■ Dataset section ■
• • •

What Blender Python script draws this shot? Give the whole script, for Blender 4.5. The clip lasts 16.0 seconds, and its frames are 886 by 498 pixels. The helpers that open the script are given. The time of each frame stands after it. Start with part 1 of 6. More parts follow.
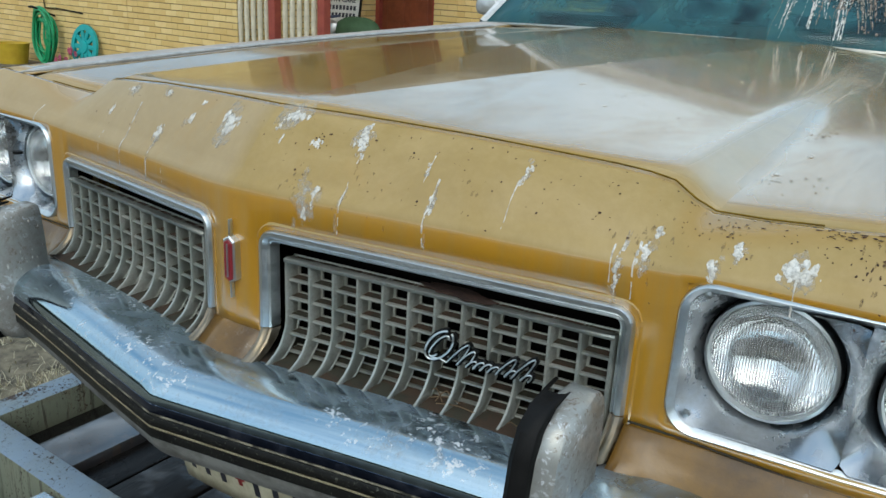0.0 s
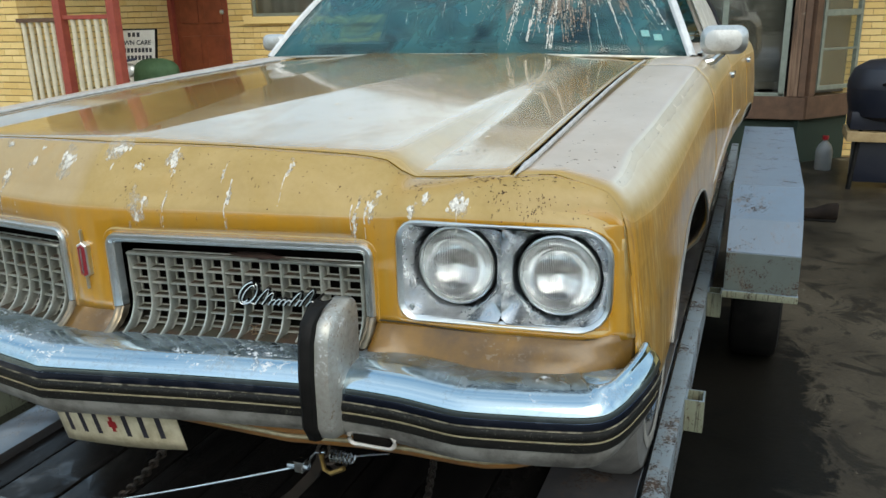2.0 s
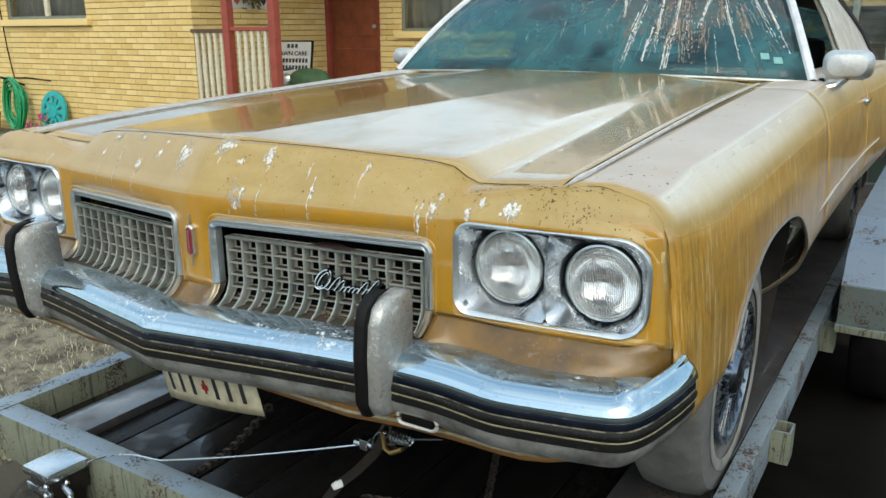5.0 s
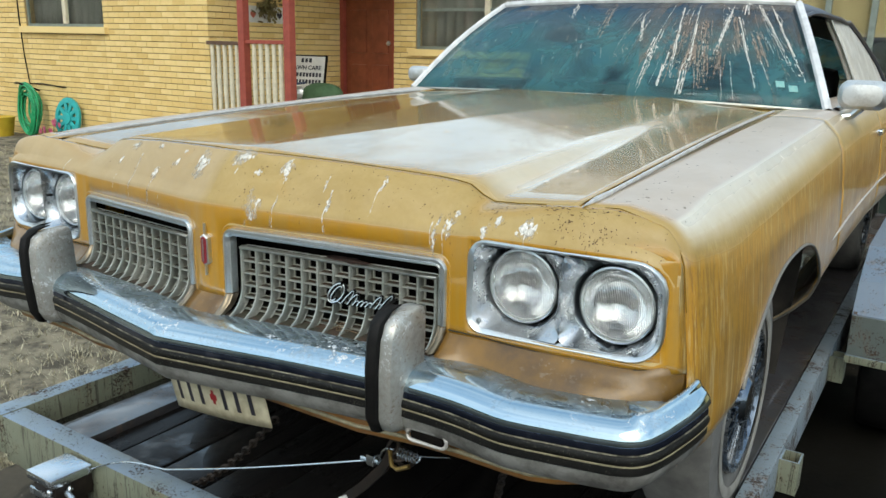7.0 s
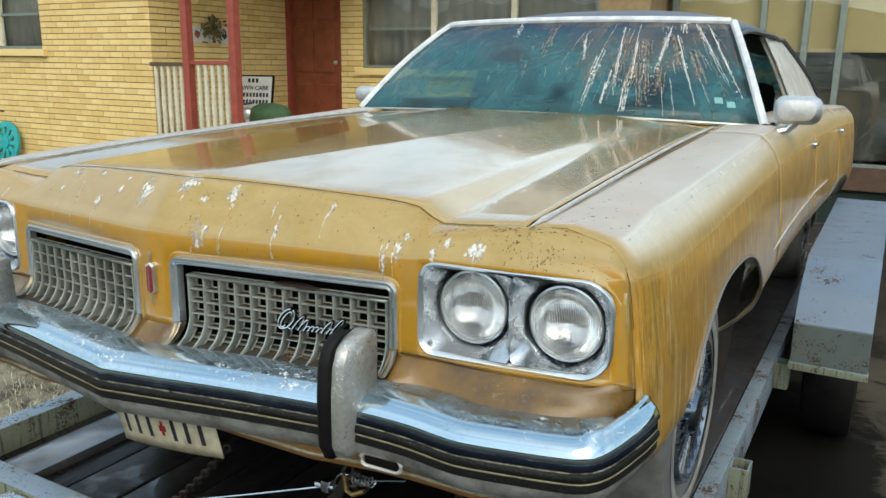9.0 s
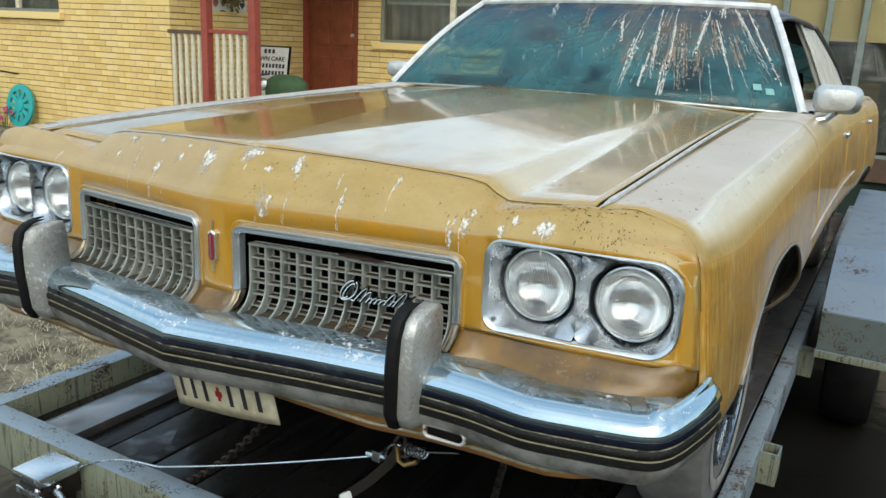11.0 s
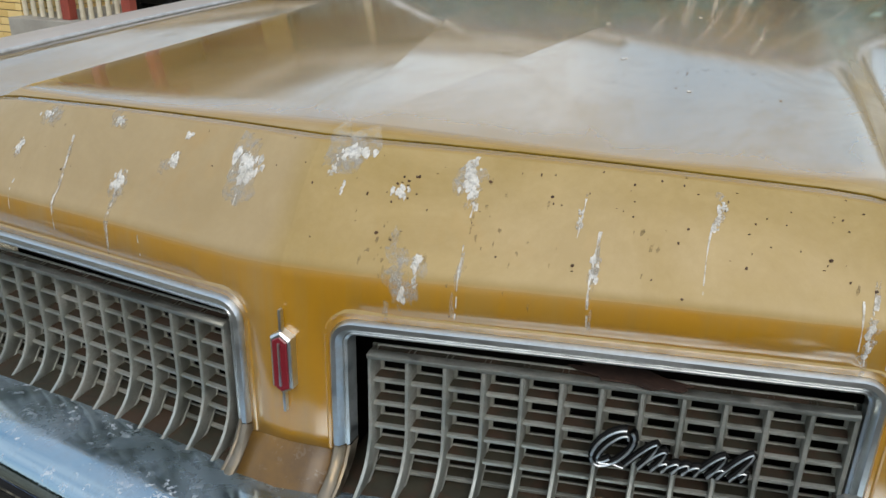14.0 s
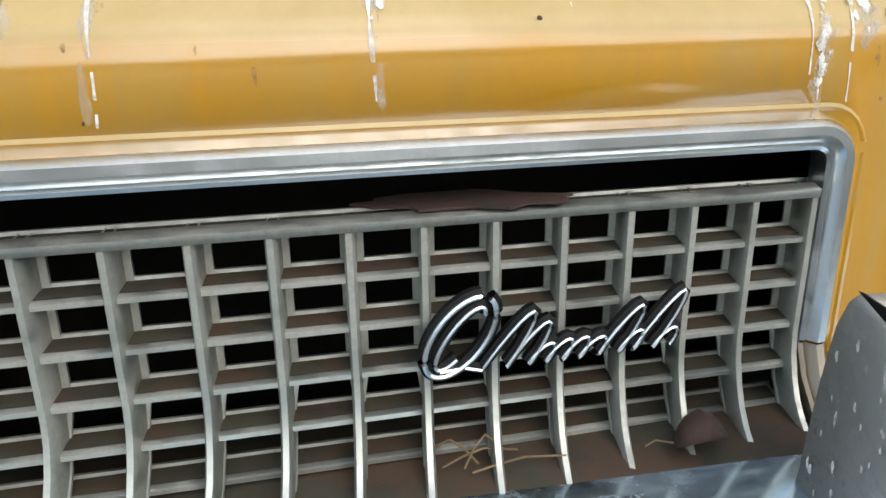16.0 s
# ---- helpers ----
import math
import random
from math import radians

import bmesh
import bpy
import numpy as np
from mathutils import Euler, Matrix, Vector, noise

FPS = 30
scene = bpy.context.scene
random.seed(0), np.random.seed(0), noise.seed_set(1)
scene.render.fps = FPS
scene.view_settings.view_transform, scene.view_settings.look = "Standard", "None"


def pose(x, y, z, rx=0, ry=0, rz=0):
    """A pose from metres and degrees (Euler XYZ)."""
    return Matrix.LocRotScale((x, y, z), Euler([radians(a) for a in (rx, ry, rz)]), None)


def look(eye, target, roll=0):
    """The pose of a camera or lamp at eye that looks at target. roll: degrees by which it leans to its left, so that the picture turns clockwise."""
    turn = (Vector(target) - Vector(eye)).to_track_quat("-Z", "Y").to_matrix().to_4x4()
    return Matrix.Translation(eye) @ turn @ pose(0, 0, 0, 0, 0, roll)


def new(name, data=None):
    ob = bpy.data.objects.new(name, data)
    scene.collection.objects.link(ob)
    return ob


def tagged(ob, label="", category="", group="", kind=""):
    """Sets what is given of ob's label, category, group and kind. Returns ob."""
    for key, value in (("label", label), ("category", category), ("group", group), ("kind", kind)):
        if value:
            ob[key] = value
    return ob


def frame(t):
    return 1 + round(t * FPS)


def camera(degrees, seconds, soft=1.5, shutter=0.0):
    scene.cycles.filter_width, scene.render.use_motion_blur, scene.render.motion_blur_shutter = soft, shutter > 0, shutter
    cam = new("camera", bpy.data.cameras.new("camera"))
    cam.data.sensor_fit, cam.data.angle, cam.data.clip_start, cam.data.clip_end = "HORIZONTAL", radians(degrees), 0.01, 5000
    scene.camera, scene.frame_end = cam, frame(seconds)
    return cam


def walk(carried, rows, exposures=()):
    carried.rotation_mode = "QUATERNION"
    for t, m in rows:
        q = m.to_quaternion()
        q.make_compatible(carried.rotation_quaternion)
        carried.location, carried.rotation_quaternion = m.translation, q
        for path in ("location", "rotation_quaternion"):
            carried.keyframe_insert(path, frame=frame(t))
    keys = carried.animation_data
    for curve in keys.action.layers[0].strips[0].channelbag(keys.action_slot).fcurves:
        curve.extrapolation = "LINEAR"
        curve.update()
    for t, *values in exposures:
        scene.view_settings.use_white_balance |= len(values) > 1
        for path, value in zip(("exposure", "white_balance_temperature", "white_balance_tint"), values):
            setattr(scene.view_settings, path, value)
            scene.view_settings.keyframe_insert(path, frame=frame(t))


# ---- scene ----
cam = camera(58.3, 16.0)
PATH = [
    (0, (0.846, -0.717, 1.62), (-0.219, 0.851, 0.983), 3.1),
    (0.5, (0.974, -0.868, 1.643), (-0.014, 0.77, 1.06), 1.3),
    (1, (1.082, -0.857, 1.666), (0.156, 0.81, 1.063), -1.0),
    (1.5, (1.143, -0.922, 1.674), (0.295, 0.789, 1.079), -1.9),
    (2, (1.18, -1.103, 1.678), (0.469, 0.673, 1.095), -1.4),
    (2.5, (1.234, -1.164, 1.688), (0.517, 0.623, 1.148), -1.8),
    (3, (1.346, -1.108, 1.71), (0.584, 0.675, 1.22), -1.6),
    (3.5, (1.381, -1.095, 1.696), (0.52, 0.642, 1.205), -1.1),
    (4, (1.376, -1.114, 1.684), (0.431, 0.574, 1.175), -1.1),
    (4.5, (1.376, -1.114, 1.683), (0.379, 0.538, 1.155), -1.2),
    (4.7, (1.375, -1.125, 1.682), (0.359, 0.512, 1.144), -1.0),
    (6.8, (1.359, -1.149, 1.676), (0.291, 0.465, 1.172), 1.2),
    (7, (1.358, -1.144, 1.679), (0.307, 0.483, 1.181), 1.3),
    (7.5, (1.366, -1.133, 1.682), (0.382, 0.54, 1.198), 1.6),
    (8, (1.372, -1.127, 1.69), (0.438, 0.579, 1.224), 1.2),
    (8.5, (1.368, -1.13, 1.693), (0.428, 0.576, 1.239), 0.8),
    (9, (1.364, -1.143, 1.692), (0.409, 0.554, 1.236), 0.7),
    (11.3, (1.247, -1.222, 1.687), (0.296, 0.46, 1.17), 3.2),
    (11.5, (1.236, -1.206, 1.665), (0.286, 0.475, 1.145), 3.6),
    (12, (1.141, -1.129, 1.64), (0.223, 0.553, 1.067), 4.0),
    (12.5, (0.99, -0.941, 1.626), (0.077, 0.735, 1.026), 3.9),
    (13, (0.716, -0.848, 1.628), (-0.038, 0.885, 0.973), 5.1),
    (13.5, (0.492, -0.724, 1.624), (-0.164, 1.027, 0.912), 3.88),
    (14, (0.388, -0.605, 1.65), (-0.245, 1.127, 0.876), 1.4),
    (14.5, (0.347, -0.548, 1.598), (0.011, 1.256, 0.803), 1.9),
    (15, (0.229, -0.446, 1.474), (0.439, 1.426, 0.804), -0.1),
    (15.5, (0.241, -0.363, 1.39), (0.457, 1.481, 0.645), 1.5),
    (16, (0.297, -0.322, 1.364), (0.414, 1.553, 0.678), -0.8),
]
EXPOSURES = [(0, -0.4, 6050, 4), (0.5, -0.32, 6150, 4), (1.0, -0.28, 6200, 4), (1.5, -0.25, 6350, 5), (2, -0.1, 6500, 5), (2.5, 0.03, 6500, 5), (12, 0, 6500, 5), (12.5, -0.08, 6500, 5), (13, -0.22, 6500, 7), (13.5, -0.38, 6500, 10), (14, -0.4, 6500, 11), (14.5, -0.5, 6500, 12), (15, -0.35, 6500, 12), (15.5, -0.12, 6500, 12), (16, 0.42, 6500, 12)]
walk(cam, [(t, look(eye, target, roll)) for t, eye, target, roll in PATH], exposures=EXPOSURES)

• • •

Give again, word for word, every line from the top of the data through the line with "of a camera", both ends included, and exclude the pictures.

■ Correct result ■
What Blender Python script draws this shot? Give the whole script, for Blender 4.5. The clip lasts 16.0 seconds, and its frames are 886 by 498 pixels. The helpers that open the script are given. The time of each frame stands after it. Start with part 1 of 6. More parts follow.
0.0 s
2.0 s
5.0 s
7.0 s
9.0 s
11.0 s
14.0 s
16.0 s
# ---- helpers ----
import math
import random
from math import radians

import bmesh
import bpy
import numpy as np
from mathutils import Euler, Matrix, Vector, noise

FPS = 30
scene = bpy.context.scene
random.seed(0), np.random.seed(0), noise.seed_set(1)
scene.render.fps = FPS
scene.view_settings.view_transform, scene.view_settings.look = "Standard", "None"


def pose(x, y, z, rx=0, ry=0, rz=0):
    """A pose from metres and degrees (Euler XYZ)."""
    return Matrix.LocRotScale((x, y, z), Euler([radians(a) for a in (rx, ry, rz)]), None)


def look(eye, target, roll=0):
    """The pose of a camera or lamp at eye that looks at target. roll: degrees by which it leans to its left, so that the picture turns clockwise."""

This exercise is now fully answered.